Libraries lead the way in pioneering many digital initiatives, but what the local library implements to manage its ejournal collection or even a more ambitious digital archiving project will rarely scale to enterprise proportions. However, the University of Virginia realized that even libraries need to contend with issues of scale up front, simply taking for granted the exponential growth inevitable for digital collections. But for them, it wasn't just a question of a whole lot of digital assets, but also of the diversity of content types, and the creation of a large quantity of meaningful metadata.
When the library set out to purchase a digital library solution four years ago, it investigated all of the usual suspects along with content management and asset management vendors, but each solution left them wanting. As Thornton Staples, director of digital library research and development at Virginia describes it, "There are not good digital library systems out there. Everyone worries so much about reinventing the wheel, but if you don't have a good wheel to begin with you aren't reinventing anything."

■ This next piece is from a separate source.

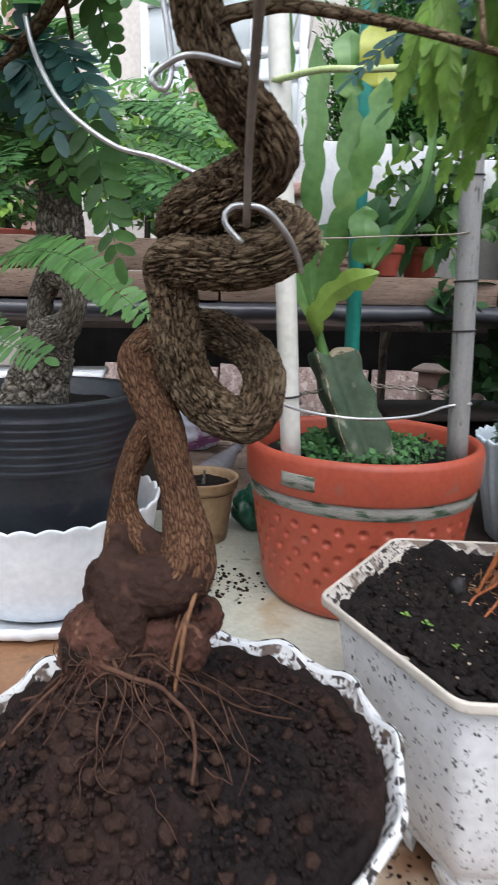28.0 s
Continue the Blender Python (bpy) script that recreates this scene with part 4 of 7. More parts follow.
pebble = thing("pebble", (0.233, 0.977, 0.712), "dark smooth pebble on the potting soil", "stone")
bm = B()
for v in bmesh.ops.create_icosphere(bm, subdivisions=3, radius=0.0095)["verts"]:
    d = v.co.normalized()
    v.co = Vector((0.233 + v.co.x * 0.8, 0.977 + v.co.y * 0.8, 0.716 + v.co.z * 1.15)) + v.co * 0.15 * noise.noise(d * 1.8)
part("stone", bm, M["black_rub"], pebble)
palm = thing("young_coconut_palm", (0.345, 1.0, 0.70), "young coconut palm standing on a cone of orange roots", "palm")
M["cut_flesh"] = surf("pale_cut_flesh", (0.40, 0.25, 0.11), (0.56, 0.40, 0.19), 60, 0.7, 0.3, 200, spots=(((0.24, 0.11, 0.05), 120, 0.58, 0.68),))
part("sheath", tube(B(), [(0.3680, 1.004, 0.9570, 0.0225), (0.3650, 1.002, 0.9660, 0.0230), (0.3615, 1.001, 0.9760, 0.0212), (0.3618, 0.999, 0.9905, 0.0152), (0.3632, 0.998, 1.0115, 0.0112), (0.3646, 0.998, 1.0360, 0.0103), (0.3652, 0.999, 1.0640, 0.0097), (0.3655, 1.000, 1.0960, 0.0080)], 36, 0.003, 0.012, 20), M["sheath"], palm, "cut yellow-green leaf sheath")
part("dry_tip", tube(B(), [(0.3655, 1.000, 1.0945, 0.0083), (0.3660, 1.001, 1.1000, 0.0080), (0.3672, 1.002, 1.1055, 0.0066)], 20, 0.003, 0.05, 60), M["papery"], palm, "dry brown cut tip")
part("fibre_stem", tube(B(), [(0.3835, 1.006, 0.960, 0.0165), (0.3840, 1.008, 0.985, 0.0145), (0.3835, 1.013, 1.020, 0.0140), (0.3825, 1.020, 1.050, 0.0138), (0.3815, 1.026, 1.070, 0.0132), (0.3805, 1.032, 1.084, 0.0120)], 56, 0.0016, 0.14, 60), M["fibre"], palm, "brown fibrous stem sheath")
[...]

So when Staples and Ross Wayland, associate director of the digital library's R&D, read a paper by Sandra Payette and Carl Lagoze at Cornell, they were looking for something brand-new in digital library thinking. They liked what they read. According to Staples, "We got their software and played with it. It was elegant, but it had no database and it was not optimized." So, after some retooling of the prototype, the University of Virginia earned a grant from the Andrew W. Mellon Foundation in September 2001 and formed a partnership with Cornell to develop the first digital object repository management system based on the Flexible Extensible Digital Object and Repository Architecture (Fedora).
Phase I of Fedora, the release of the first version of the system, was completed in May, though they did not begin to publicize it until version 1.1 in August. The Fedora repository system is an open source, digital object repository system using public APIs exposed as Web services. "You can build a basic Fedora repository and manage and deliver stuff with version 1. It is not a digital library in a box, nor was it intended to be," says Staples. "If you are a library with no technical support, well, don't try this at home."
"Libraries tend to function without a lot of technical support," according to Staples, "so they think about archiving—preservation and access. But there's so much more a digital library can accomplish. You need to manage objects as if they are all the same, but you need to exploit objects as if they are unique. It's that tension that makes it really difficult." Undaunted, though, Staples says, "I just feel like no matter how hard and complicated the process is, we have to do it."
Fedora's strength lies not only in its ability to handle an enormous quantity of objects—Staples says they've scaled up to 10 million with little difference in performance from their initial half-million objects—but also in its ability to contain and disseminate information about those objects. The Fedora architecture is based on object models that by definition are templates for units of content, called data objects, which can include digital resources, metadata about the resources, and links to software tools and services that have been configured to deliver the content. As Staples puts it, "Most people think a digital library is about digital asset management. But the ultimate power is in interrelation of all of these things." With Fedora, he says, "You're building a very elaborate network of content; you are building nodes in a network that have relationships to each other."
Version 1.1 provides XML submission and storage; parameterized disseminators, basic access control and authentication; OAI metadata harvesting, a default disseminator, searching, and a batch utility. Version 2.0, which is expected to be released a year from January, will offer expanded policy expression and enforcement.
Fedora strives to have a "low barrier to entry" and, as such, can be readily adopted "as is" without much of the customization it offers. It can also be employed as a DAM system and allows for assets to be accessed by one or more client applications. And, of course, Fedora can be used for a complex digital library scheme, adding functionality like software tools for delivery and analysis along with higher levels of aggregation and information about the data objects. It can also be used to build a widely-distributed repository.
Ultimately, though, Staples encourages potential users of Fedora to view it as the architecture, or even the wiring or plumbing of a well-built content repository. It provides the needed information infrastructure so that information "flows" according to Staples.
While Staples believes that Fedora will offer a robust solution for both institutions and other organizations, he is quick to make clear, "We are not in the software business; we would really like to buy a system from someone." The university tried to interest a major digital library software maker in working with them on the project, but they declined feeling it was "too risky." Staples still has hope that a software vendor will see the potential of Fedora and make an investment in fully realizing that potential.
Later phases of the three-year project will focus on adding functionality relating to security and policy enforcement, reporting monitoring, search, and interoperability among repositories. Future work by the development team will be aimed at producing software to support very large-scale, very efficient repositories of digital information.